Stated exercise: Your answer should be one number: how many lines of the records hold the string "recreates".

Data to process:
════════════════
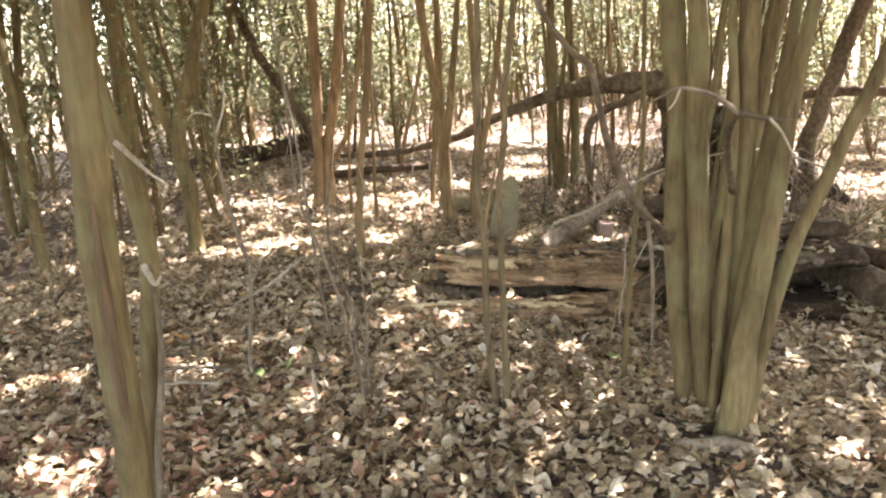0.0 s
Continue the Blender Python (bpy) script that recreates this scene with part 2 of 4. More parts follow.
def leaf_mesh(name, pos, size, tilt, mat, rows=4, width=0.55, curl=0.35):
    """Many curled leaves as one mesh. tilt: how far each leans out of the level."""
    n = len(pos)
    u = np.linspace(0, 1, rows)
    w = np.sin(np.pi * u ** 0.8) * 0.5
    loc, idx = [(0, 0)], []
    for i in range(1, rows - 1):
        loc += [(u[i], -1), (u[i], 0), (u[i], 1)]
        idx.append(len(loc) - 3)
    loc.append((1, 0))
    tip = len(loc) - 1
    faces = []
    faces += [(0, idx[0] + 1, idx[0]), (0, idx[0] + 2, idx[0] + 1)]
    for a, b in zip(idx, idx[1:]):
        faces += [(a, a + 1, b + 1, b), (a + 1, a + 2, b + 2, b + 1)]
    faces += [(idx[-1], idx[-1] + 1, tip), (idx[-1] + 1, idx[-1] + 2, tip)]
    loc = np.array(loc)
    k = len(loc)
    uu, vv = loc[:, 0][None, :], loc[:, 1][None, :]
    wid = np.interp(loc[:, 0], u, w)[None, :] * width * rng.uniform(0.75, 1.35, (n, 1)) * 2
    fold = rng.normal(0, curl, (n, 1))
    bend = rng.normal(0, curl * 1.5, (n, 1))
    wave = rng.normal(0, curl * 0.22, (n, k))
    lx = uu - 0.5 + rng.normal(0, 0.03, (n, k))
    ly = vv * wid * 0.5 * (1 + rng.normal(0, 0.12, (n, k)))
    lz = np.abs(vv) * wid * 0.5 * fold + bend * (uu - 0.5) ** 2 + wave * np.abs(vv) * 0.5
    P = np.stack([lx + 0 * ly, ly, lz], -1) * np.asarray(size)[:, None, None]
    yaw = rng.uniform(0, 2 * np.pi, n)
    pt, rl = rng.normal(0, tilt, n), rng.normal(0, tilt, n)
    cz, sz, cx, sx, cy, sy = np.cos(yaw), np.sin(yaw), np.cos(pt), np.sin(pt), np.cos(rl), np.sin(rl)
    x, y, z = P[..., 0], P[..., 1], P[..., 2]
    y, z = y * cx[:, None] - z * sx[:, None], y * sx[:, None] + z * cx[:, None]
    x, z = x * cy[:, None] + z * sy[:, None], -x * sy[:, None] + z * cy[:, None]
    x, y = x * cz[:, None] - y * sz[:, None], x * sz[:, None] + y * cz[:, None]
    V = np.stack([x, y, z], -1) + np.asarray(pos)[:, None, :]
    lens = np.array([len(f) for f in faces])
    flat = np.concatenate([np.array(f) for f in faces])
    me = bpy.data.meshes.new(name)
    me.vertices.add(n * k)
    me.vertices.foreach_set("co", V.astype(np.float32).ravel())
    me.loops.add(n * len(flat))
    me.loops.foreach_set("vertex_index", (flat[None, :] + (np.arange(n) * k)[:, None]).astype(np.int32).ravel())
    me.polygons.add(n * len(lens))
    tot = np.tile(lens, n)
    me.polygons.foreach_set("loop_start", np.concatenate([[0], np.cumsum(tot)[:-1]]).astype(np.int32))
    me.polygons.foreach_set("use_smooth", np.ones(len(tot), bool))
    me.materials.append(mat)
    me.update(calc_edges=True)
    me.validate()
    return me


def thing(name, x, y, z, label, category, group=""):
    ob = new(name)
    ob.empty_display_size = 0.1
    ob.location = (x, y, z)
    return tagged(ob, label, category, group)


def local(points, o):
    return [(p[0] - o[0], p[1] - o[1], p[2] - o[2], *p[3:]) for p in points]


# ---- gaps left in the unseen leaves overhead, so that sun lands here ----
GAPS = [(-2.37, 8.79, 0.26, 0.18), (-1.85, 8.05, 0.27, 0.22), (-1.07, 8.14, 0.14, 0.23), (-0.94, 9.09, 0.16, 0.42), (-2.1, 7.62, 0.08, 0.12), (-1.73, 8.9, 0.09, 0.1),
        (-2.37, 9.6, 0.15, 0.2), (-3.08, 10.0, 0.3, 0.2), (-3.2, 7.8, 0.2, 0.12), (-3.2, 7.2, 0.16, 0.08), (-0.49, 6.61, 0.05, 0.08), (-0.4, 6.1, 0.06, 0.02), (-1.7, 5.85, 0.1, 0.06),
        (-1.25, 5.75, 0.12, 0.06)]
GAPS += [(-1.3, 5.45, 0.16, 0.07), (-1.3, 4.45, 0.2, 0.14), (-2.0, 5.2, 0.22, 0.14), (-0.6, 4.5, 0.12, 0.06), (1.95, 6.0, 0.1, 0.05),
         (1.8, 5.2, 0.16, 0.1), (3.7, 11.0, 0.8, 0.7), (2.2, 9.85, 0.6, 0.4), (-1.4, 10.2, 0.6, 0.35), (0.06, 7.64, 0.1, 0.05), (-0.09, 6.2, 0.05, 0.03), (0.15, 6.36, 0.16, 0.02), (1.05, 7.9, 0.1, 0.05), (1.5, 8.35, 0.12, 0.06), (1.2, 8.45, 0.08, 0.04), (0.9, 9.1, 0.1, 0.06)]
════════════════
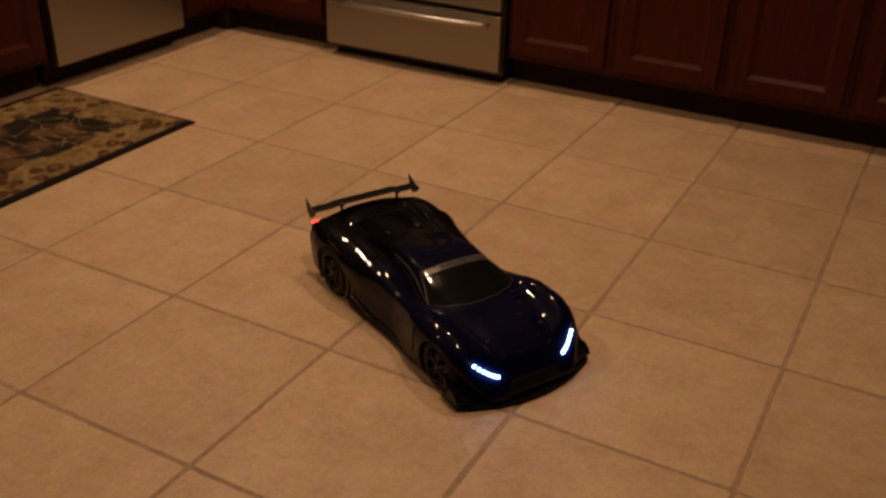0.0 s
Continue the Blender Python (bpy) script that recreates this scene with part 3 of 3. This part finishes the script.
════════════════
Reply: 2